Some questions might be built upon false assumptions such that an answer to the question (even if blank) might be misleading. For example, if we answer the question "What age is Stan Lee?" based on subtracting his date of birth from the current date, this might falsely give the impression that he is still alive. To avoid misunderstandings, we can add this question, but link it to a contingent question "Is Stan Lee alive?", along with an expected answer (in this case, we expect the answer to be true). We can further add qualifiers to suggest zero or more substitute questions in case the contingent question fails; for example, in case that Stan Lee is not alive, and a user asks his age, we can rather suggest to ask "What age was Stan Lee when he died?" or "What age would Stan Lee be if he were still alive?", thus avoiding misunderstandings. We recommend that contingent questions be added even if the specific entities satisfy the assumptions. For example, the question "What age is Justin Bieber?" includes a contingent question, even though Justin Bieber is indeed alive.
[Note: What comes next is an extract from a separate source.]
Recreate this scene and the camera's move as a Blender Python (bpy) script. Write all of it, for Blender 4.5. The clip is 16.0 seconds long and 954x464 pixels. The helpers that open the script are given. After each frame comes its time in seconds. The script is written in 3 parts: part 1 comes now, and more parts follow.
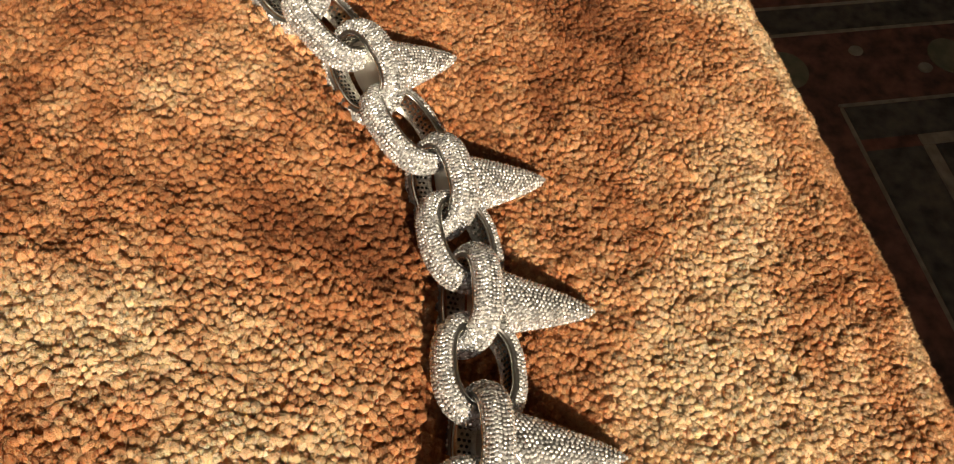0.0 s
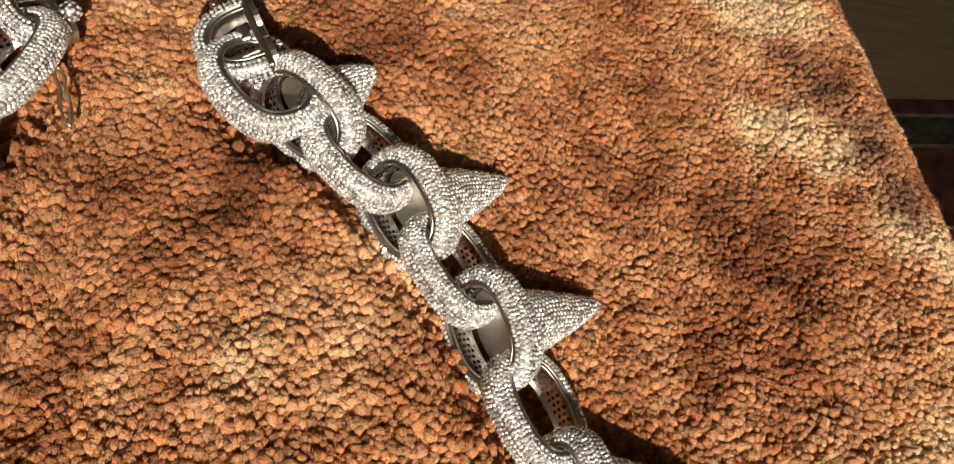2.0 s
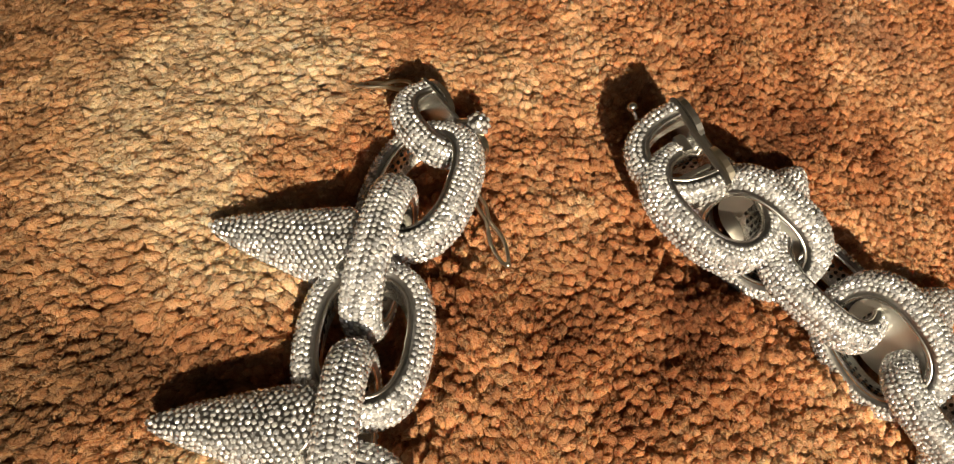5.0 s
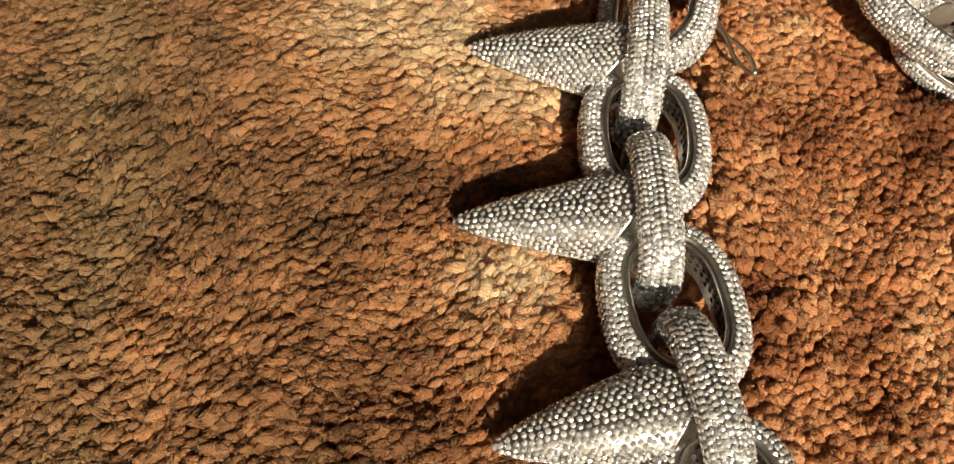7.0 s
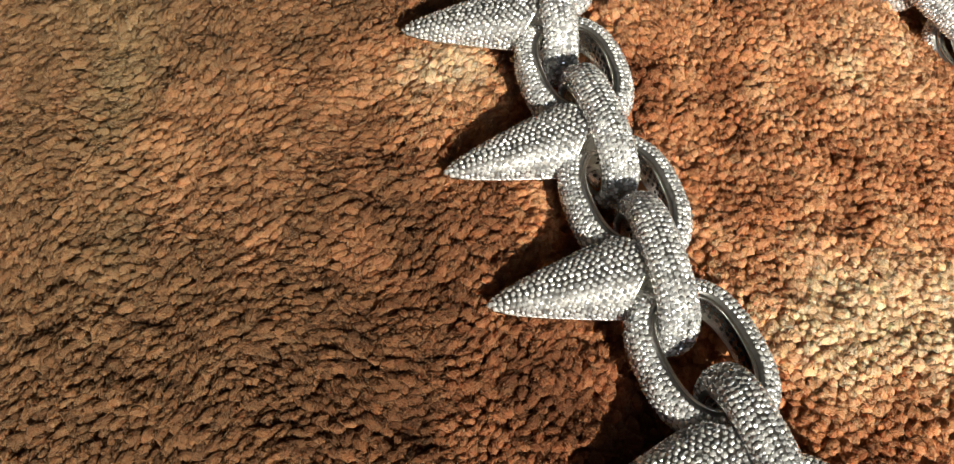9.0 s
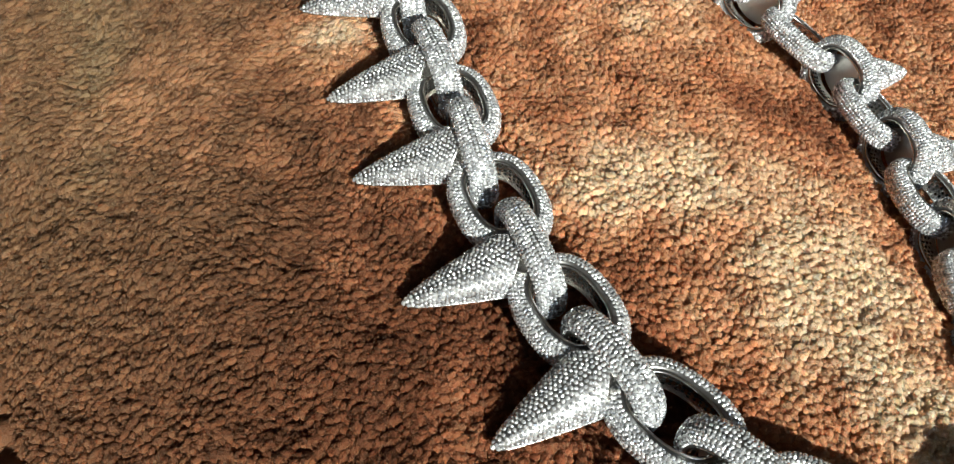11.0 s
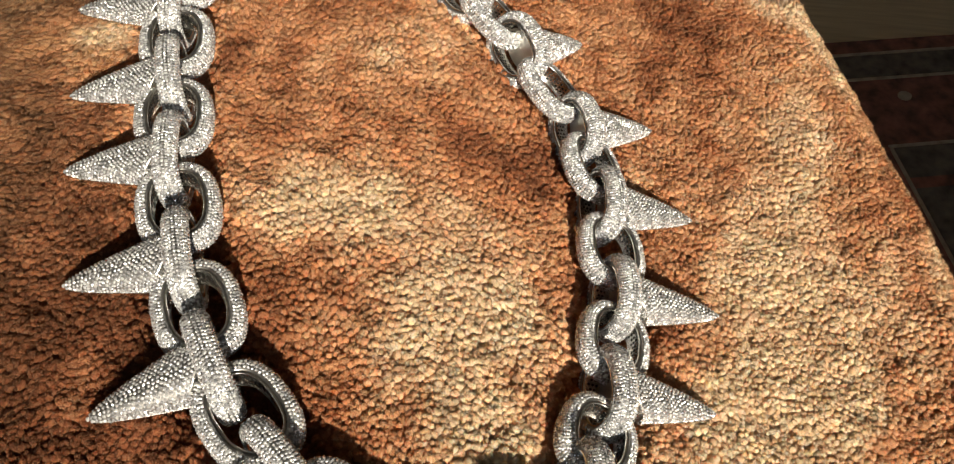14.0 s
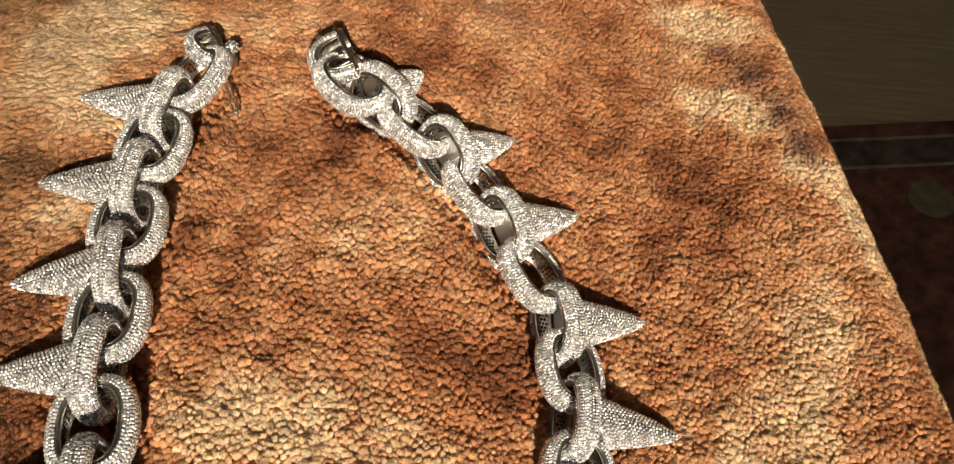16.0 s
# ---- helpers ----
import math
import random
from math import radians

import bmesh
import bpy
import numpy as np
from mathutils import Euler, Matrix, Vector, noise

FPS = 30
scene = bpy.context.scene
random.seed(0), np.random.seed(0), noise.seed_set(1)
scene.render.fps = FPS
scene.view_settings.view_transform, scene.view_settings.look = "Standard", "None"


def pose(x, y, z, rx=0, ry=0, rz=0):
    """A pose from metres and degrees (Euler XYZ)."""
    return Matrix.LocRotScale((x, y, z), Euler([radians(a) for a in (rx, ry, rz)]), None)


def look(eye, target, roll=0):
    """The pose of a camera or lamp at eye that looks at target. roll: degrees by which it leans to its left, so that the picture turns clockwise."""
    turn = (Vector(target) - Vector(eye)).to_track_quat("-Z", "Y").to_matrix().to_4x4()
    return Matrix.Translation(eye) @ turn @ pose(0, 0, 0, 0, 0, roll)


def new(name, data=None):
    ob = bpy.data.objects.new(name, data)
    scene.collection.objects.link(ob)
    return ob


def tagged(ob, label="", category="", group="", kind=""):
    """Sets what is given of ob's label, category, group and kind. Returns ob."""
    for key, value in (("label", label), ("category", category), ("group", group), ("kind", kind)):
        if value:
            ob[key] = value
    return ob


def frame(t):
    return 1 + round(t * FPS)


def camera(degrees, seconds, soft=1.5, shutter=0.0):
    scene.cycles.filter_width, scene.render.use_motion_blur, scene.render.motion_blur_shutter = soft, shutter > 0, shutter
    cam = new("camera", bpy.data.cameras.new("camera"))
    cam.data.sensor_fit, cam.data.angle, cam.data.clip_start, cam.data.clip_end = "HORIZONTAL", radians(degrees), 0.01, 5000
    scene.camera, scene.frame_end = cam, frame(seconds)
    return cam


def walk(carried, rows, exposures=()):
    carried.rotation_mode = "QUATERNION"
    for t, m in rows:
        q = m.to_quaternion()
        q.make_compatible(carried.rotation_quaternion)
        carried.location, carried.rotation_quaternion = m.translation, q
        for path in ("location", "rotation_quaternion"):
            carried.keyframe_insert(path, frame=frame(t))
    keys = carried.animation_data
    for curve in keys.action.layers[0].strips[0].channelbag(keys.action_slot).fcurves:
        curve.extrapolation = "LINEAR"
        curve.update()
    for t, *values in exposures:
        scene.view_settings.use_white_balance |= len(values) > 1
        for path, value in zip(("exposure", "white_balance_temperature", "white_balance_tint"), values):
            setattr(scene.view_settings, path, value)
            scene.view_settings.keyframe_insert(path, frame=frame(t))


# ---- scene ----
cam = camera(54.5, 16.0, soft=1.1)
METRES, EYE, TILT, LEAN, TURN = 0.45, 0.1191, -57.2, -5.07, 0.0
ROWS = [
    (0.0, 0.0, 0.0, 0.0, 0.0, 0.0, -0.0),
    (0.5, 0.004, 0.0204, 0.0211, 0.67, 0.74, -1.22),
    (1.0, -0.004, 0.0374, 0.0451, 1.32, 1.1, -2.72),
    (1.5, -0.0193, 0.0562, 0.0678, 2.25, 1.49, -4.42),
    (2.0, -0.0333, 0.0746, 0.0883, 3.77, 2.01, -6.29),
    (2.5, -0.0453, 0.0867, 0.1037, 5.77, 1.78, -7.7),
    (3.0, -0.0618, 0.0939, 0.1187, 6.05, 2.49, -8.46),
    (5.5, -0.1914, 0.1086, 0.1237, 7.22, -0.32, -3.94),
    (6.0, -0.2164, 0.1084, 0.1103, 6.32, -0.6, -3.05),
    (6.5, -0.2426, 0.1023, 0.0875, 3.94, -0.66, -2.19),
    (7.0, -0.2535, 0.0839, 0.0717, 3.4, -0.63, -1.88),
    (7.5, -0.2582, 0.069, 0.0557, 2.83, -0.42, -1.04),
    (8.0, -0.2618, 0.0505, 0.0328, 1.57, -0.09, -0.52),
    (8.5, -0.2523, 0.0281, 0.0136, 1.09, 0.22, 0.26),
    (9.0, -0.2498, 0.0126, -0.0018, 0.48, 0.62, 3.01),
    (11.5, -0.1755, -0.1164, -0.0958, 1.57, 5.12, 7.69),
    (12.0, -0.155, -0.1362, -0.1142, 0.02, 4.17, 8.91),
    (12.5, -0.137, -0.1553, -0.1321, 0.61, 3.68, 9.28),
    (13.0, -0.12, -0.1667, -0.1443, 0.99, 2.77, 8.46),
    (13.5, -0.0782, -0.1572, -0.1163, 2.05, 3.02, 3.91),
    (14.0, -0.0418, -0.1322, -0.0714, 2.94, 3.78, -0.88),
    (14.5, -0.0133, -0.1165, -0.0456, 4.69, 4.68, -2.85),
    (15.0, -0.0085, -0.1091, -0.0222, 6.03, 5.35, -3.27),
    (15.5, 0.0094, -0.1056, -0.0034, 7.31, 5.74, -3.36),
    (16.0, 0.0152, -0.091, 0.0148, 8.61, 5.81, -3.64),
]
walk_rows = [(t, pose(0, 0, EYE, TILT, LEAN, TURN) @ pose(METRES * x, METRES * y, METRES * z, 90 + pitch, roll, yaw)) for t, x, y, z, yaw, pitch, roll in ROWS]
walk(cam, walk_rows, exposures=((0.0, 0.08, 7250, 10), (1.5, 0.14, 7000, 10), (2.5, 0.12, 6200, 9), (3.0, 0.12, 6150, 9), (5.5, 0.13, 7350, 9), (6.5, 0.10, 7450, 9), (7.0, 0.20, 7000, 8), (8.0, 0.28, 6400, 6), (9.0, 0.32, 6000, 5), (11.5, 0.28, 5350, 2), (12.0, 0.25, 5400, 2), (13.0, 0.29, 5450, 3), (14.5, 0.10, 6650, 10), (16.0, 0.12, 6800, 10)))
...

Broader/narrower questions

When a user asks an initial question, they might find that the results are too broad or too narrow for their liking. To assist with this, QAWiki allows broader or narrower relationships to be defined between questions in order to suggest follow-up questions to users. These relations are intended to have a specific meaning. We say that question A is narrower than question B if (and only if) any answer to question A must also be an answer to question B, irrespective of the current data. We say that question A is broader than question B if (and only if) question B is narrower than question A. (Formally this corresponds to the notion of query containment.) As an example, a user might first ask "What species are in the order Monotremata?". Upon receiving the answers, they might notice that a lot of the species returned are extinct. As a follow-up, they might thus ask a narrower question like "What extant species are in the order Monotremata?" (or "What extinct species are in the order Monotremata?"). When adding these questions, we can define a narrower relation from the original question to the latter more specific questions, and a broader relation from the latter questions to the original question. Another example is the question Which science fiction movies star Uma Thurman?, which is defined to be narrower than the question Which movies star Uma Thurman?.

Negated questions

We can also indicate questions that are the negation of other questions. This specifically relates to questions with a boolean (yes/no) answer, where a yes for a question should imply a no for the negated question, and vice versa; for example "Is Stan Lee alive?" vs. "Is Stan Lee dead?".